Strange Laws to Be Aware of in the Most Popular Countries for Tourists

#50. Norway

Should you be challenged to fistfight to the death in Norway, you must either accept or pay four deer in exchange for refusing the challenge. If you’re not a qualified pugilist but also aren’t sure where to procure four deer, worry not: the law hasn’t been enforced in many years.

#49. Dominican Republic

The age of sexual consent in the Dominican Republic is 18. There is no close-in-age exemption, which means that an 18-year-old high school senior visiting on spring break could be arrested and prosecuted for a tryst with a 17-year-old high school senior there.

#48. Brazil

Brazil is the fifth-largest country in the world, known for its stunning natural beauty and bounty of exotic wildlife. If you’re a hunter planning on pursuing wild game, however, think again. Commercial, recreational, and sport hunting have been outlawed since 1967. The ban, however, may not last as congress submitted a bill in 2019 to open the country to commercial hunting.

#47. Argentina

Arguably the greatest soccer player of all time, football superstar Lionel Messi is the pride and joy of his hometown of Rosario, Argentina.

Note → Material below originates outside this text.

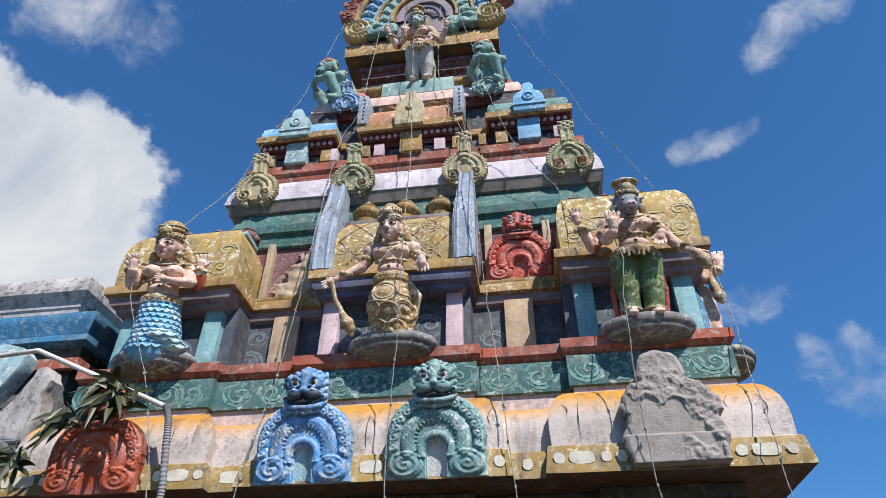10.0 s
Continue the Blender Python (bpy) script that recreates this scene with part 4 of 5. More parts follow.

When a Rosario resident named his child Messi, however, some residents protested. In 2014, Rosario made it illegal to name a child Messi.

#46. Sweden

To discourage public disorder, Swedish authorities issue permits to bars and other hangouts that allow customers to dance. If customers dance spontaneously in an unlicensed venue, the consequences can be serious—not for the reveler, but for the bar owner. While politicians across parties have pledged to revoke the law, as of December 2019 it remains on the books.